* start *

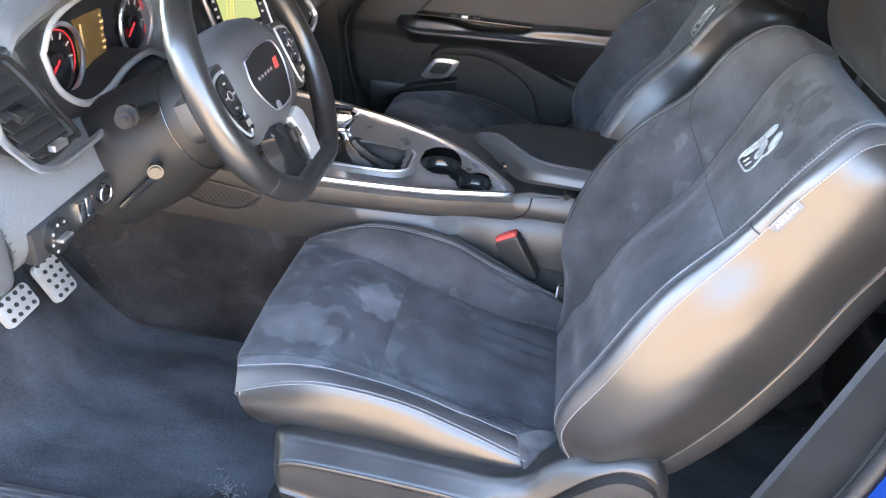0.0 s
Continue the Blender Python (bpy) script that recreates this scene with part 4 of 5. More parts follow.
for cy, cz in ((0.340, 0.968), (0.574, 0.965)):
    dial = part("gauge", disc((-0.664, cy, cz), (1, 0, 0.1), 0.052, 0.004, 40), GLOSS, cluster, "black dial with a red rim")
    part("bezel", tube([(-0.652, cy + 0.056 * math.cos(a), cz + 0.056 * math.sin(a)) for a in np.linspace(0, 2 * math.pi, 48, endpoint=False)], 0.004, True, 8), SILVER, dial, "silver gauge bezel")
    part("red_arc", tube([(-0.660, cy + 0.046 * math.cos(a), cz + 0.046 * math.sin(a)) for a in np.linspace(-1.6, 1.7, 30)], 0.0011, sides=6), RED_LIT, dial, "red rim line")
    part("needle", tube([(-0.657, cy, cz), (-0.657, cy - 0.022, cz - 0.020)], [0.003, 0.0012], sides=6), RED_LIT, dial, "red needle")
    part("hub_cap", disc((-0.659, cy, cz), (1, 0, 0), 0.012, 0.006, 20), DARK, dial)
    for k in range(9):
        a = math.radians(225 - k * 33)
        part("mark", turned(box((-0.0006, -0.005, -0.0012), (0.0006, 0.005, 0.0012)), Matrix.Translation((-0.661, cy + 0.037 * math.cos(a), cz + 0.037 * math.sin(a))) @ Matrix.Rotation(a, 4, "X")), DIAL_MARK, dial)
disp = part("amber_display", box((-0.667, 0.402, 0.930), (-0.661, 0.482, 1.014), 0.002), AMBER, cluster, "amber trip display")
for k in range(7):
    part("segment", box((-0.6605, 0.471, 0.936 + k * 0.0110), (-0.6595, 0.475 + 0.003 * (k % 3), 0.940 + k * 0.0110)), AMBER_LIT, disp)
part("segment", box((-0.6605, 0.412, 0.965), (-0.6595, 0.416, 1.004)), AMBER_LIT, disp)

# driver's outer air vent
VENT = [(0.048, 1.050), (0.098, 1.058), (0.198, 0.928), (0.190, 0.916), (0.112, 0.914), (0.052, 0.985)]
vent = part("air_vent", slab([tuple(p) for p in catmull(VENT + VENT[:1], 60)[:-1]], -0.60, -0.572, "x"), DEEP, dash, "dark air vent recess")
vp = catmull(VENT + VENT[:1], 60)[:-1]
part("vent_frame", tube([(-0.556, *p) for p in vp], 0.004, True, 8), GLOSS, vent, "gloss black vent frame")
for k in range(6):
    z = 0.938 + k * 0.0185
    y0, y1 = max(0.060, 0.096 - k * 0.010), 0.180 - k * 0.0145
    part("slat", turned(box((-0.012, y0 - 0.12, -0.0014), (0.012, y1 - 0.12, 0.0014), 0.001), Matrix.Translation((-0.566, 0.12, z)) @ Matrix.Rotation(radians(30), 4, "Y")), PLASTIC, vent, "black vent slat")
part("tab", turned(box((-0.010, -0.013, -0.006), (0.012, 0.013, 0.006), 0.003), Matrix.Translation((-0.553, 0.092, 0.990)) @ Matrix.Rotation(radians(20), 4, "Y")), GLOSS, vent, "black vent tab")
part("wheel_tab", box((-0.552, 0.128, 0.922), (-0.540, 0.158, 0.932), 0.002), SILVER, vent, "silver vent thumb wheel")
part("silver_trim", tube([(-0.546, *p) for p in catmull([(0.040, 1.045), (0.040, 0.985), (0.066, 0.945), (0.104, 0.908), (0.160, 0.897), (0.255, 0.902)], 40)], [0.0055] * 40, sides=8), SILVER, vent, "satin silver sweep")

# lamp switch row
panel = part("switch_panel", box((-0.548, 0.03, 0.803), (-0.528, 0.225, 0.852), 0.006), PLASTIC, dash, "black switch panel")
sw = part("lamp_switch", disc((-0.525, 0.075, 0.826), (1, 0, 0.05), 0.0255, 0.012, 32, 0.004), GLOSS, panel, "round black headlamp switch")
part("grip", box((-0.520, 0.062, 0.8235), (-0.509, 0.088, 0.8285), 0.002), SILVER, sw, "silver grip")
for k in range(5):
    a = radians(60 + k * 42)
    part("mark", disc((-0.5185, 0.075 + 0.0205 * math.cos(a), 0.826 + 0.0205 * math.sin(a)), (1, 0, 0.05), 0.0024, 0.001, 8), DIAL_MARK, sw)
for k in range(2):
    part("button", box((-0.532, 0.128 + k * 0.019, 0.816), (-0.522, 0.144 + k * 0.019, 0.846), 0.003), CHROME, panel, "chrome dimmer wheel")
st = part("start_button", disc((-0.526, 0.192, 0.832), (1, 0, 0), 0.0145, 0.012, 28, 0.002), GLOSS, panel, "round button with chrome rim")
part("rim", tube([(-0.520, 0.192 + 0.0135 * math.cos(a), 0.832 + 0.0135 * math.sin(a)) for a in np.linspace(0, 2 * math.pi, 28, endpoint=False)], 0.0015, True, 6), CHROME, st)

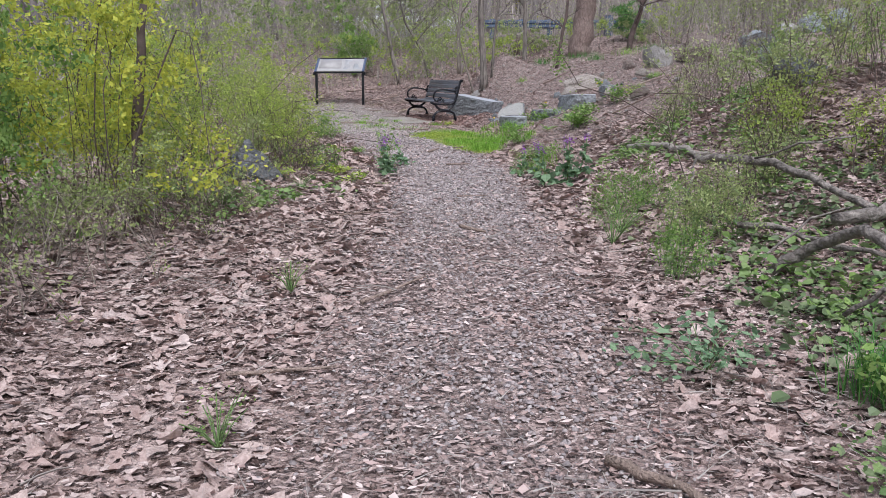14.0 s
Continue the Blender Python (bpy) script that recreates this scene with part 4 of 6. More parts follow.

* end *

Each line of the data is to be duplicated exactly; pictures stay out of the copy.

» **WRITTEN REPLY**
0.0 s
Continue the Blender Python (bpy) script that recreates this scene with part 4 of 5. More parts follow.
for cy, cz in ((0.340, 0.968), (0.574, 0.965)):
    dial = part("gauge", disc((-0.664, cy, cz), (1, 0, 0.1), 0.052, 0.004, 40), GLOSS, cluster, "black dial with a red rim")
    part("bezel", tube([(-0.652, cy + 0.056 * math.cos(a), cz + 0.056 * math.sin(a)) for a in np.linspace(0, 2 * math.pi, 48, endpoint=False)], 0.004, True, 8), SILVER, dial, "silver gauge bezel")
    part("red_arc", tube([(-0.660, cy + 0.046 * math.cos(a), cz + 0.046 * math.sin(a)) for a in np.linspace(-1.6, 1.7, 30)], 0.0011, sides=6), RED_LIT, dial, "red rim line")
    part("needle", tube([(-0.657, cy, cz), (-0.657, cy - 0.022, cz - 0.020)], [0.003, 0.0012], sides=6), RED_LIT, dial, "red needle")
    part("hub_cap", disc((-0.659, cy, cz), (1, 0, 0), 0.012, 0.006, 20), DARK, dial)
    for k in range(9):
        a = math.radians(225 - k * 33)
        part("mark", turned(box((-0.0006, -0.005, -0.0012), (0.0006, 0.005, 0.0012)), Matrix.Translation((-0.661, cy + 0.037 * math.cos(a), cz + 0.037 * math.sin(a))) @ Matrix.Rotation(a, 4, "X")), DIAL_MARK, dial)
disp = part("amber_display", box((-0.667, 0.402, 0.930), (-0.661, 0.482, 1.014), 0.002), AMBER, cluster, "amber trip display")
for k in range(7):
    part("segment", box((-0.6605, 0.471, 0.936 + k * 0.0110), (-0.6595, 0.475 + 0.003 * (k % 3), 0.940 + k * 0.0110)), AMBER_LIT, disp)
part("segment", box((-0.6605, 0.412, 0.965), (-0.6595, 0.416, 1.004)), AMBER_LIT, disp)

# driver's outer air vent
VENT = [(0.048, 1.050), (0.098, 1.058), (0.198, 0.928), (0.190, 0.916), (0.112, 0.914), (0.052, 0.985)]
vent = part("air_vent", slab([tuple(p) for p in catmull(VENT + VENT[:1], 60)[:-1]], -0.60, -0.572, "x"), DEEP, dash, "dark air vent recess")
vp = catmull(VENT + VENT[:1], 60)[:-1]
part("vent_frame", tube([(-0.556, *p) for p in vp], 0.004, True, 8), GLOSS, vent, "gloss black vent frame")
for k in range(6):
    z = 0.938 + k * 0.0185
    y0, y1 = max(0.060, 0.096 - k * 0.010), 0.180 - k * 0.0145
    part("slat", turned(box((-0.012, y0 - 0.12, -0.0014), (0.012, y1 - 0.12, 0.0014), 0.001), Matrix.Translation((-0.566, 0.12, z)) @ Matrix.Rotation(radians(30), 4, "Y")), PLASTIC, vent, "black vent slat")
part("tab", turned(box((-0.010, -0.013, -0.006), (0.012, 0.013, 0.006), 0.003), Matrix.Translation((-0.553, 0.092, 0.990)) @ Matrix.Rotation(radians(20), 4, "Y")), GLOSS, vent, "black vent tab")
part("wheel_tab", box((-0.552, 0.128, 0.922), (-0.540, 0.158, 0.932), 0.002), SILVER, vent, "silver vent thumb wheel")
part("silver_trim", tube([(-0.546, *p) for p in catmull([(0.040, 1.045), (0.040, 0.985), (0.066, 0.945), (0.104, 0.908), (0.160, 0.897), (0.255, 0.902)], 40)], [0.0055] * 40, sides=8), SILVER, vent, "satin silver sweep")

# lamp switch row
panel = part("switch_panel", box((-0.548, 0.03, 0.803), (-0.528, 0.225, 0.852), 0.006), PLASTIC, dash, "black switch panel")
sw = part("lamp_switch", disc((-0.525, 0.075, 0.826), (1, 0, 0.05), 0.0255, 0.012, 32, 0.004), GLOSS, panel, "round black headlamp switch")
part("grip", box((-0.520, 0.062, 0.8235), (-0.509, 0.088, 0.8285), 0.002), SILVER, sw, "silver grip")
for k in range(5):
    a = radians(60 + k * 42)
    part("mark", disc((-0.5185, 0.075 + 0.0205 * math.cos(a), 0.826 + 0.0205 * math.sin(a)), (1, 0, 0.05), 0.0024, 0.001, 8), DIAL_MARK, sw)
for k in range(2):
    part("button", box((-0.532, 0.128 + k * 0.019, 0.816), (-0.522, 0.144 + k * 0.019, 0.846), 0.003), CHROME, panel, "chrome dimmer wheel")
st = part("start_button", disc((-0.526, 0.192, 0.832), (1, 0, 0), 0.0145, 0.012, 28, 0.002), GLOSS, panel, "round button with chrome rim")
part("rim", tube([(-0.520, 0.192 + 0.0135 * math.cos(a), 0.832 + 0.0135 * math.sin(a)) for a in np.linspace(0, 2 * math.pi, 28, endpoint=False)], 0.0015, True, 6), CHROME, st)

14.0 s
Continue the Blender Python (bpy) script that recreates this scene with part 4 of 6. More parts follow.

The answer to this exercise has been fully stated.